▶ **Problem to work on**:
Restate all of the entries exactly, dropping any pictures they hold.

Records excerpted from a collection
────

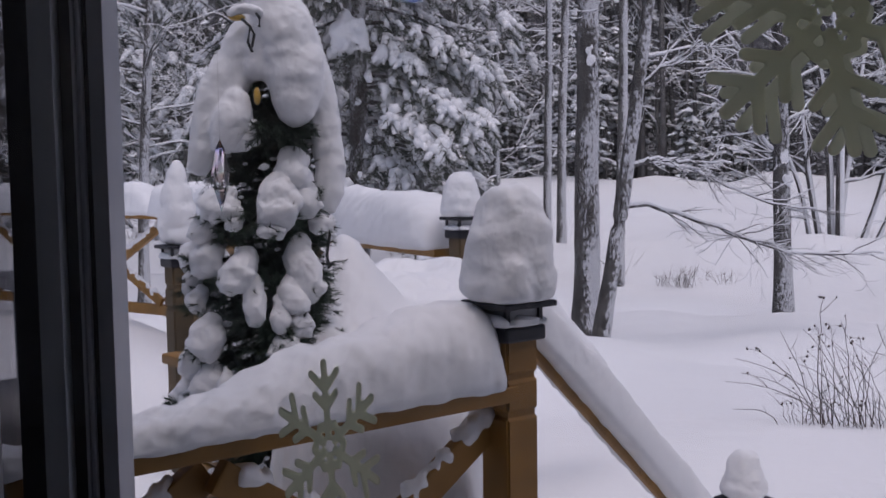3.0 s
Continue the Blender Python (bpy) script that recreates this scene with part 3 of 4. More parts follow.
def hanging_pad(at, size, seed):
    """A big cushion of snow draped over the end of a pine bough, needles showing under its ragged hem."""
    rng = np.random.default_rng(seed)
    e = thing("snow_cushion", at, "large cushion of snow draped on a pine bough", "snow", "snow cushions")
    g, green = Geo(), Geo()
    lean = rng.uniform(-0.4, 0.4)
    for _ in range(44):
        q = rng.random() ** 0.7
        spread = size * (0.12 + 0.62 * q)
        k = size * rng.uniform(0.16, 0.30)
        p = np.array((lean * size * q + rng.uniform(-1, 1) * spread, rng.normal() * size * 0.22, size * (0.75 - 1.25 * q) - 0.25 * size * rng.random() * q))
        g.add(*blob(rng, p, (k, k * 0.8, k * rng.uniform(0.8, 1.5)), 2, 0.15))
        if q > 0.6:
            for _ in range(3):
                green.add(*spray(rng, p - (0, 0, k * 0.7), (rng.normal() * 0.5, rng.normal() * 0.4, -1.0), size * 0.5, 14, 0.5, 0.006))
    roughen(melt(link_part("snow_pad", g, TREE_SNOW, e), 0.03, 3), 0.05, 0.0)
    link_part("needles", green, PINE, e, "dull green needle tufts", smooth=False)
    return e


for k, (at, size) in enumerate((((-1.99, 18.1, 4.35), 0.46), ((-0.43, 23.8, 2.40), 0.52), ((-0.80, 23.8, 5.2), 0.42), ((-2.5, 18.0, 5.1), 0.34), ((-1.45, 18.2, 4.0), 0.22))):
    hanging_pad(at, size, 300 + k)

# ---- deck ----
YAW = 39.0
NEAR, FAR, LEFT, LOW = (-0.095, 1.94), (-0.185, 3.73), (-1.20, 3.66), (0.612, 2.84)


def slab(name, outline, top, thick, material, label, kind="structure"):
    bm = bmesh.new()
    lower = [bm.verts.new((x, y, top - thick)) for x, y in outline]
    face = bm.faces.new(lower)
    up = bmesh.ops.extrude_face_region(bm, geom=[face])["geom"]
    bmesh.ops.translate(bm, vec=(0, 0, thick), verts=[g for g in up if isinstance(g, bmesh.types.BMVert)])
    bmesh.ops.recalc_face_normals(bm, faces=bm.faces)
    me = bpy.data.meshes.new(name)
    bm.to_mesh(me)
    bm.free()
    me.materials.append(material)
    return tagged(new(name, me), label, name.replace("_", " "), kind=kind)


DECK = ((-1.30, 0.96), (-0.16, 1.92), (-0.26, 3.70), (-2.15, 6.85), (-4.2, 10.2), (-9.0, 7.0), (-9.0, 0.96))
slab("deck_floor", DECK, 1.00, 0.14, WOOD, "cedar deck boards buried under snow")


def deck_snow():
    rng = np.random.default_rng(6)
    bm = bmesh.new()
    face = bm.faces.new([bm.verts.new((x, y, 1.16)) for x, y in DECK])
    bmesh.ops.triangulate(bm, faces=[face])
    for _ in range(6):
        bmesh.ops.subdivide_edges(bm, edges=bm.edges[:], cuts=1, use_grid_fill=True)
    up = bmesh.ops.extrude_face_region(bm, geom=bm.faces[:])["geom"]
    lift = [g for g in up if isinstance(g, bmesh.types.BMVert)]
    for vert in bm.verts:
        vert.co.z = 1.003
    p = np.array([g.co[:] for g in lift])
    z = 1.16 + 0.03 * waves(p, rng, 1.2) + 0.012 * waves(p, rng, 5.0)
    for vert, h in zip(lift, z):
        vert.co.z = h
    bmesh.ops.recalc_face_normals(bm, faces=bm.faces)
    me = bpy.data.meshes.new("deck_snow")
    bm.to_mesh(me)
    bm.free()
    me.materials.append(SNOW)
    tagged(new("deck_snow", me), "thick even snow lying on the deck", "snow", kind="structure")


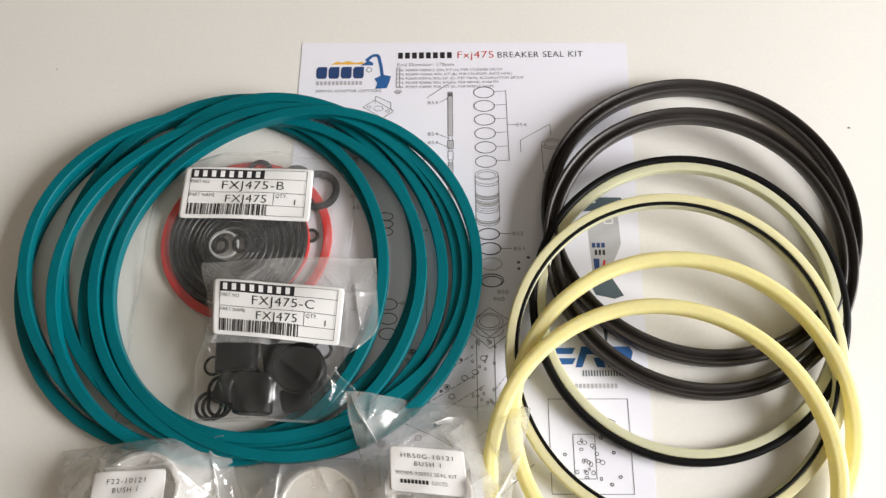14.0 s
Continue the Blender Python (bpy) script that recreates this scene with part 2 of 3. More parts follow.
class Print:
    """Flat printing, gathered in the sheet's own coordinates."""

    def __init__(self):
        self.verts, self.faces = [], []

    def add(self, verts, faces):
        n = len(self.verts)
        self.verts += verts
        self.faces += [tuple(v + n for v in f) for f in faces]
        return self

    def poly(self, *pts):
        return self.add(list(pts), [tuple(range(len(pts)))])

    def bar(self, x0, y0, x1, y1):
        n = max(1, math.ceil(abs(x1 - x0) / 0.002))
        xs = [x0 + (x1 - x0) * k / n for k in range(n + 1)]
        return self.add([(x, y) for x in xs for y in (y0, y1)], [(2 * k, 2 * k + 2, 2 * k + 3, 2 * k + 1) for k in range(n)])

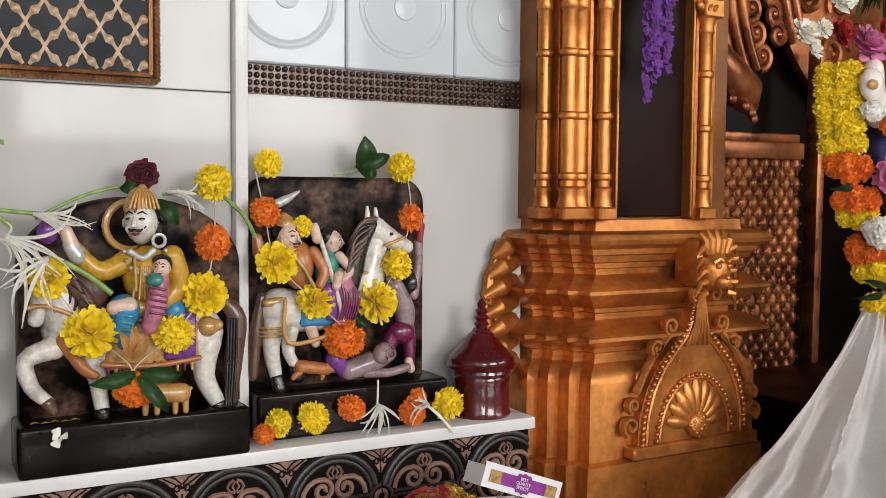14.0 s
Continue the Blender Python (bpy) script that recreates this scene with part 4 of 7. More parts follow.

────

▶ **Exercise solution**:
3.0 s
Continue the Blender Python (bpy) script that recreates this scene with part 3 of 4. More parts follow.
def hanging_pad(at, size, seed):
    """A big cushion of snow draped over the end of a pine bough, needles showing under its ragged hem."""
    rng = np.random.default_rng(seed)
    e = thing("snow_cushion", at, "large cushion of snow draped on a pine bough", "snow", "snow cushions")
    g, green = Geo(), Geo()
    lean = rng.uniform(-0.4, 0.4)
    for _ in range(44):
        q = rng.random() ** 0.7
        spread = size * (0.12 + 0.62 * q)
        k = size * rng.uniform(0.16, 0.30)
        p = np.array((lean * size * q + rng.uniform(-1, 1) * spread, rng.normal() * size * 0.22, size * (0.75 - 1.25 * q) - 0.25 * size * rng.random() * q))
        g.add(*blob(rng, p, (k, k * 0.8, k * rng.uniform(0.8, 1.5)), 2, 0.15))
        if q > 0.6:
            for _ in range(3):
                green.add(*spray(rng, p - (0, 0, k * 0.7), (rng.normal() * 0.5, rng.normal() * 0.4, -1.0), size * 0.5, 14, 0.5, 0.006))
    roughen(melt(link_part("snow_pad", g, TREE_SNOW, e), 0.03, 3), 0.05, 0.0)
    link_part("needles", green, PINE, e, "dull green needle tufts", smooth=False)
    return e


for k, (at, size) in enumerate((((-1.99, 18.1, 4.35), 0.46), ((-0.43, 23.8, 2.40), 0.52), ((-0.80, 23.8, 5.2), 0.42), ((-2.5, 18.0, 5.1), 0.34), ((-1.45, 18.2, 4.0), 0.22))):
    hanging_pad(at, size, 300 + k)

# ---- deck ----
YAW = 39.0
NEAR, FAR, LEFT, LOW = (-0.095, 1.94), (-0.185, 3.73), (-1.20, 3.66), (0.612, 2.84)


def slab(name, outline, top, thick, material, label, kind="structure"):
    bm = bmesh.new()
    lower = [bm.verts.new((x, y, top - thick)) for x, y in outline]
    face = bm.faces.new(lower)
    up = bmesh.ops.extrude_face_region(bm, geom=[face])["geom"]
    bmesh.ops.translate(bm, vec=(0, 0, thick), verts=[g for g in up if isinstance(g, bmesh.types.BMVert)])
    bmesh.ops.recalc_face_normals(bm, faces=bm.faces)
    me = bpy.data.meshes.new(name)
    bm.to_mesh(me)
    bm.free()
    me.materials.append(material)
    return tagged(new(name, me), label, name.replace("_", " "), kind=kind)


DECK = ((-1.30, 0.96), (-0.16, 1.92), (-0.26, 3.70), (-2.15, 6.85), (-4.2, 10.2), (-9.0, 7.0), (-9.0, 0.96))
slab("deck_floor", DECK, 1.00, 0.14, WOOD, "cedar deck boards buried under snow")


def deck_snow():
    rng = np.random.default_rng(6)
    bm = bmesh.new()
    face = bm.faces.new([bm.verts.new((x, y, 1.16)) for x, y in DECK])
    bmesh.ops.triangulate(bm, faces=[face])
    for _ in range(6):
        bmesh.ops.subdivide_edges(bm, edges=bm.edges[:], cuts=1, use_grid_fill=True)
    up = bmesh.ops.extrude_face_region(bm, geom=bm.faces[:])["geom"]
    lift = [g for g in up if isinstance(g, bmesh.types.BMVert)]
    for vert in bm.verts:
        vert.co.z = 1.003
    p = np.array([g.co[:] for g in lift])
    z = 1.16 + 0.03 * waves(p, rng, 1.2) + 0.012 * waves(p, rng, 5.0)
    for vert, h in zip(lift, z):
        vert.co.z = h
    bmesh.ops.recalc_face_normals(bm, faces=bm.faces)
    me = bpy.data.meshes.new("deck_snow")
    bm.to_mesh(me)
    bm.free()
    me.materials.append(SNOW)
    tagged(new("deck_snow", me), "thick even snow lying on the deck", "snow", kind="structure")


14.0 s
Continue the Blender Python (bpy) script that recreates this scene with part 2 of 3. More parts follow.
class Print:
    """Flat printing, gathered in the sheet's own coordinates."""

    def __init__(self):
        self.verts, self.faces = [], []

    def add(self, verts, faces):
        n = len(self.verts)
        self.verts += verts
        self.faces += [tuple(v + n for v in f) for f in faces]
        return self

    def poly(self, *pts):
        return self.add(list(pts), [tuple(range(len(pts)))])

    def bar(self, x0, y0, x1, y1):
        n = max(1, math.ceil(abs(x1 - x0) / 0.002))
        xs = [x0 + (x1 - x0) * k / n for k in range(n + 1)]
        return self.add([(x, y) for x in xs for y in (y0, y1)], [(2 * k, 2 * k + 2, 2 * k + 3, 2 * k + 1) for k in range(n)])

14.0 s
Continue the Blender Python (bpy) script that recreates this scene with part 4 of 7. More parts follow.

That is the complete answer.